Back to that PR campaign the dried prune had, the apricot cions were brought with Spanish colonists through the El Camino Real and raised on the Mission lands. Mission of Santa Clara and Pueblo de San Jose were founded in 1777. Mission of San Jose would open its doors in 1797. That would date the apricots’ roots back in California before 1800.
The apricots were already here before the European immigrants and California Statehood. Spanish “Mission Grapes”, too, were also already around and probably the vines French cions would be grafted on to by Pellier. There were no printing presses to spread agricultural trends in the mid 1800’s. Some Santa Clara Valley farmers would witness the Industrial Revolution very personally and learn to adapt their machinery and techniques, like Andrew Kettmann.

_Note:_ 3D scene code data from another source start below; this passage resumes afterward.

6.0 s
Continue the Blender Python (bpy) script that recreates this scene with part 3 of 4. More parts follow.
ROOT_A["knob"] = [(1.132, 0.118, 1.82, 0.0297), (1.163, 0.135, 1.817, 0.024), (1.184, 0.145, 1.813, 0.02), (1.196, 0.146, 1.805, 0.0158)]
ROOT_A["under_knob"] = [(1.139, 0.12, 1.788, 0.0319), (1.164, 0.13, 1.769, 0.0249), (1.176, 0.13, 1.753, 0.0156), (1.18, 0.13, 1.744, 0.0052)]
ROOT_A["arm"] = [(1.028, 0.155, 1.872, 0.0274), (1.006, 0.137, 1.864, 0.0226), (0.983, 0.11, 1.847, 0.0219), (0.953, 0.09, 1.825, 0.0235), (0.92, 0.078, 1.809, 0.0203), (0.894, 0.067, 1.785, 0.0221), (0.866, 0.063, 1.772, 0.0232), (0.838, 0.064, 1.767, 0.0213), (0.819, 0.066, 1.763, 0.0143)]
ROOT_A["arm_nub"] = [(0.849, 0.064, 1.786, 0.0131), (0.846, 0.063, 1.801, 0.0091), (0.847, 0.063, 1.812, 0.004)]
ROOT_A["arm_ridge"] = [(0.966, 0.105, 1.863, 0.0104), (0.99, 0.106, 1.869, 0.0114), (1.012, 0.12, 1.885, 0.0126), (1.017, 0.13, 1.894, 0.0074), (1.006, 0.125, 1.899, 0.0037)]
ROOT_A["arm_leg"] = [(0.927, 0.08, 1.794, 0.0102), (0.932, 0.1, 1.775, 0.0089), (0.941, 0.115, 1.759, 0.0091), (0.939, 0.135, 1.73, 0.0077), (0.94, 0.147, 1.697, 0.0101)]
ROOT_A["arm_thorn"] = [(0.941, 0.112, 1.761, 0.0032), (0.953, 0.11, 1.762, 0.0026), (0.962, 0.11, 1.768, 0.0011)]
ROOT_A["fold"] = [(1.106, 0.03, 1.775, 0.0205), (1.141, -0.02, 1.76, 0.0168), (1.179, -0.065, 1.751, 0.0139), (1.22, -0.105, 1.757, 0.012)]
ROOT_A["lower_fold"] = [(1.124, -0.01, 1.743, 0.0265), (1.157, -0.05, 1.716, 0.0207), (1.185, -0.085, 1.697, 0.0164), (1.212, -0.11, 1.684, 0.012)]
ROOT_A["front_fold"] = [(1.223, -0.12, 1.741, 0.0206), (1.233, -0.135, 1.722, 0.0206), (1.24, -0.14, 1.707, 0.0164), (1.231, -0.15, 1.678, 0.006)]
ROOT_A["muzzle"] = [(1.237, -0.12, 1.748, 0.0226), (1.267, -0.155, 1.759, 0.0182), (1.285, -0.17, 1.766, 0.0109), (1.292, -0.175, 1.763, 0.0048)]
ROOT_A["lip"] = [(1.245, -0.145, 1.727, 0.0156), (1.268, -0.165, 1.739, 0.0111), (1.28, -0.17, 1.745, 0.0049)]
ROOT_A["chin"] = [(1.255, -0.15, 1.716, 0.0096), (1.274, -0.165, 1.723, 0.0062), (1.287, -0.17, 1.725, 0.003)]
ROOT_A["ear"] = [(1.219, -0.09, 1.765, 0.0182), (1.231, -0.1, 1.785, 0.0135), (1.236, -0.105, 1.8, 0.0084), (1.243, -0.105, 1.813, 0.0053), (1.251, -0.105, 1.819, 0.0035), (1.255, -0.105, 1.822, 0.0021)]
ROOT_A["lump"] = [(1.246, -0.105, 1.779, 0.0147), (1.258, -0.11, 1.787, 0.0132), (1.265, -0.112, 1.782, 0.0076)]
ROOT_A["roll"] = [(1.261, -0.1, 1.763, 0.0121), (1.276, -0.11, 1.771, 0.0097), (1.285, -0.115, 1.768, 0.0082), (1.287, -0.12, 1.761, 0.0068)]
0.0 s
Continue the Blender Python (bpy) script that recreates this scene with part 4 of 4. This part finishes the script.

A little trivia: When a apricot and a plum/prune have a baby, it’s called a pluot.
Another bit of trivia: All prunes are plums, but not all plums are prunes.
When people think of Evergreen, they think specifically of Apricots. I think that’s because of the frequency of “Cot” orchards in and around town. It’s not misplaced association, however. I don’t think people know how Evergreen apricots really are. The apricot was made perfect here by forward thinking farmers. The “Cot” is definitely an Evergreen thing.